◆ Task brief: Write out, exactly as given, every line from the one holding "More parts follow." to the one holding "0.020), 0.5, gloss=0.25)", including both.

++++ Available data ++++

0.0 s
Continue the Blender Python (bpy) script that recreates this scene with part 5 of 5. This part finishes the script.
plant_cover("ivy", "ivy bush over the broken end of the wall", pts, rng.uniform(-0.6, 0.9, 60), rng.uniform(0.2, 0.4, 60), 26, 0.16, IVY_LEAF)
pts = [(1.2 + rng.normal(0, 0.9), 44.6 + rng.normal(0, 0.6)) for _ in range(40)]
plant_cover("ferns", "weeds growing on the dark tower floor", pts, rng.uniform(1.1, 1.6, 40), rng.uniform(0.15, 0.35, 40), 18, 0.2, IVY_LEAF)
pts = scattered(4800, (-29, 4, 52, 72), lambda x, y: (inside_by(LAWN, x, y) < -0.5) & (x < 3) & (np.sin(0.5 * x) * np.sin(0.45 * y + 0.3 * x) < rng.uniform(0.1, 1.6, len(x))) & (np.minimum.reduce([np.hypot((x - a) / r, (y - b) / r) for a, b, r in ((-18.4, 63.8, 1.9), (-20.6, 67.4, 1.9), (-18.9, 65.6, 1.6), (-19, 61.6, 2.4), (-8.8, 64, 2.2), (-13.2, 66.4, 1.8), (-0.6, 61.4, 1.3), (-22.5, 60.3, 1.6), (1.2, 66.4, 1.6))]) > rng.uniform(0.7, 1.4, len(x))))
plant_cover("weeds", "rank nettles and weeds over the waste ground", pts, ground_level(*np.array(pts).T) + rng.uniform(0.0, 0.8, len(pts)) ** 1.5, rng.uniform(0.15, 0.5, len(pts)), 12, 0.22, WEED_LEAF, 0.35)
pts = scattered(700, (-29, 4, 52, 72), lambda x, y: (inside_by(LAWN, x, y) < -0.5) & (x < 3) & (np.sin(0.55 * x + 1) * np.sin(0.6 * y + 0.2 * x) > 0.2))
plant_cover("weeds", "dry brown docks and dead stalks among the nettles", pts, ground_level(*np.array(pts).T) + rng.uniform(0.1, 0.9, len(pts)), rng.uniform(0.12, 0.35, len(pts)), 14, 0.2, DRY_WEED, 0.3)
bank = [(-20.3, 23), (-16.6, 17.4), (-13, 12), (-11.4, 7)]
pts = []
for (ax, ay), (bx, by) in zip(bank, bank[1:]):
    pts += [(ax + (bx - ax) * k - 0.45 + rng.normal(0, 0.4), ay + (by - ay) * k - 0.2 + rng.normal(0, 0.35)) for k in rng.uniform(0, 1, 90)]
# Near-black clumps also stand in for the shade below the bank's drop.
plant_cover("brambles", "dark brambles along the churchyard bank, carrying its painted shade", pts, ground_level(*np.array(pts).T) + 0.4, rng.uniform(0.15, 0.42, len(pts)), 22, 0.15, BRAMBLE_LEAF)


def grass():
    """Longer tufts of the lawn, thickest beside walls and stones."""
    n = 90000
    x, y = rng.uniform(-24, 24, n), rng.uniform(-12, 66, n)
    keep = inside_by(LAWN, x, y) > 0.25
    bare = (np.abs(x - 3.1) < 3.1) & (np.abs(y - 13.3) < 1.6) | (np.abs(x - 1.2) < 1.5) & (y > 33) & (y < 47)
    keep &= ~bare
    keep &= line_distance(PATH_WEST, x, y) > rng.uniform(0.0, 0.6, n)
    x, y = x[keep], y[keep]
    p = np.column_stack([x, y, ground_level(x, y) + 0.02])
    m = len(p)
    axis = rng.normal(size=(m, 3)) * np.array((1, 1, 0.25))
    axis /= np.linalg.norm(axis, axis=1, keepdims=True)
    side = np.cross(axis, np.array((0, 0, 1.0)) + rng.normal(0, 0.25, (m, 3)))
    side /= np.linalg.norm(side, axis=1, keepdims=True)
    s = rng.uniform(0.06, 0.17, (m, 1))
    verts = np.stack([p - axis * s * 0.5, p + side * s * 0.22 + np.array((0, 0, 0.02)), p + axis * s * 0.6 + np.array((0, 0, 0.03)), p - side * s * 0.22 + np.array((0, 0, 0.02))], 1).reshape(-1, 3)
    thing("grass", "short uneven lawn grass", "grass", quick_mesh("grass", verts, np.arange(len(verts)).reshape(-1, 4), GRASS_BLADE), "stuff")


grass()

++++
++++ Available data ++++

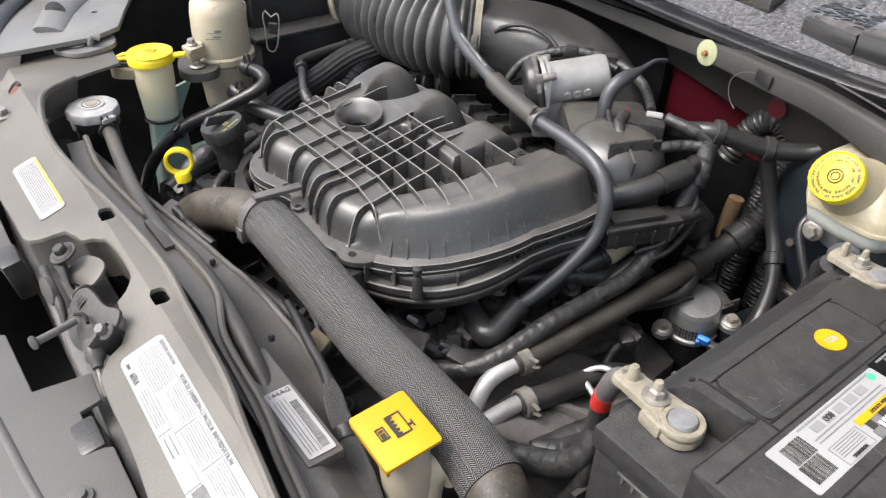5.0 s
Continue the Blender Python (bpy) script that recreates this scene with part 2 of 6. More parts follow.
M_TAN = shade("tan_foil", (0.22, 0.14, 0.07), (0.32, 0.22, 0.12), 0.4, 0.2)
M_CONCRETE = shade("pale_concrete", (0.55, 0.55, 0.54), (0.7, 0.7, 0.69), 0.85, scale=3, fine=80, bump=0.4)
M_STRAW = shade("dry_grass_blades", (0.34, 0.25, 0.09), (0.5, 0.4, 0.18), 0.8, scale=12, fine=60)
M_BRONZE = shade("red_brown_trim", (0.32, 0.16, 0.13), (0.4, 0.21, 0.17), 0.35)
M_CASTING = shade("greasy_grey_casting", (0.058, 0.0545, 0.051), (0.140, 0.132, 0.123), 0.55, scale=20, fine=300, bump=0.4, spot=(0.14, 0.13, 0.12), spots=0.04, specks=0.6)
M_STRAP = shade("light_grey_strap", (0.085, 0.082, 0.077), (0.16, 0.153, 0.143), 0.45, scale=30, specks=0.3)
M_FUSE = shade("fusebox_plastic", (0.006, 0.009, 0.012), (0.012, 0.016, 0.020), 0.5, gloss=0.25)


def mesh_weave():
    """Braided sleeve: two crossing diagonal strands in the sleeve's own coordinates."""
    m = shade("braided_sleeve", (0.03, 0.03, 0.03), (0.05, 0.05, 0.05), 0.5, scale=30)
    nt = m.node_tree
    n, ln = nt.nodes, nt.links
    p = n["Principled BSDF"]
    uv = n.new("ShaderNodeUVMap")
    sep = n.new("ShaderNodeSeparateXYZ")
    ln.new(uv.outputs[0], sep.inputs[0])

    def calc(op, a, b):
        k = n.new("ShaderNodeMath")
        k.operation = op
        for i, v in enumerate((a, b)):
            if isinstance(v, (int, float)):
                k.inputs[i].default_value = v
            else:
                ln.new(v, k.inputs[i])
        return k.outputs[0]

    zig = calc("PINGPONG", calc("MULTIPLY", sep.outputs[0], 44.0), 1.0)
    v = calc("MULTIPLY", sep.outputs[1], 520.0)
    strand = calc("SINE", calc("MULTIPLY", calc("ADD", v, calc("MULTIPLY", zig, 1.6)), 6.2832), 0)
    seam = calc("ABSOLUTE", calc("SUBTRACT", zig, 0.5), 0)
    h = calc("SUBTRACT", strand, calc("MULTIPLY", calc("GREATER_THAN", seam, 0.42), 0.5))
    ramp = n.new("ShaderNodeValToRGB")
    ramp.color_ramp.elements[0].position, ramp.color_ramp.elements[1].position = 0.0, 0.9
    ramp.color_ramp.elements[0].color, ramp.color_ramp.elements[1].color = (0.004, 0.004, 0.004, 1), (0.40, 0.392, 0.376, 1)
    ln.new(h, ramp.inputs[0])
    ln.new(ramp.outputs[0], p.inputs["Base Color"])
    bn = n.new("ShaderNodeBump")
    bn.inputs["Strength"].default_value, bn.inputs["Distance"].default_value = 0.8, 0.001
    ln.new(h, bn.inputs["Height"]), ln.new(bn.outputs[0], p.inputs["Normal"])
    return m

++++

◆ Completed task:
Continue the Blender Python (bpy) script that recreates this scene with part 2 of 6. More parts follow.
M_TAN = shade("tan_foil", (0.22, 0.14, 0.07), (0.32, 0.22, 0.12), 0.4, 0.2)
M_CONCRETE = shade("pale_concrete", (0.55, 0.55, 0.54), (0.7, 0.7, 0.69), 0.85, scale=3, fine=80, bump=0.4)
M_STRAW = shade("dry_grass_blades", (0.34, 0.25, 0.09), (0.5, 0.4, 0.18), 0.8, scale=12, fine=60)
M_BRONZE = shade("red_brown_trim", (0.32, 0.16, 0.13), (0.4, 0.21, 0.17), 0.35)
M_CASTING = shade("greasy_grey_casting", (0.058, 0.0545, 0.051), (0.140, 0.132, 0.123), 0.55, scale=20, fine=300, bump=0.4, spot=(0.14, 0.13, 0.12), spots=0.04, specks=0.6)
M_STRAP = shade("light_grey_strap", (0.085, 0.082, 0.077), (0.16, 0.153, 0.143), 0.45, scale=30, specks=0.3)
M_FUSE = shade("fusebox_plastic", (0.006, 0.009, 0.012), (0.012, 0.016, 0.020), 0.5, gloss=0.25)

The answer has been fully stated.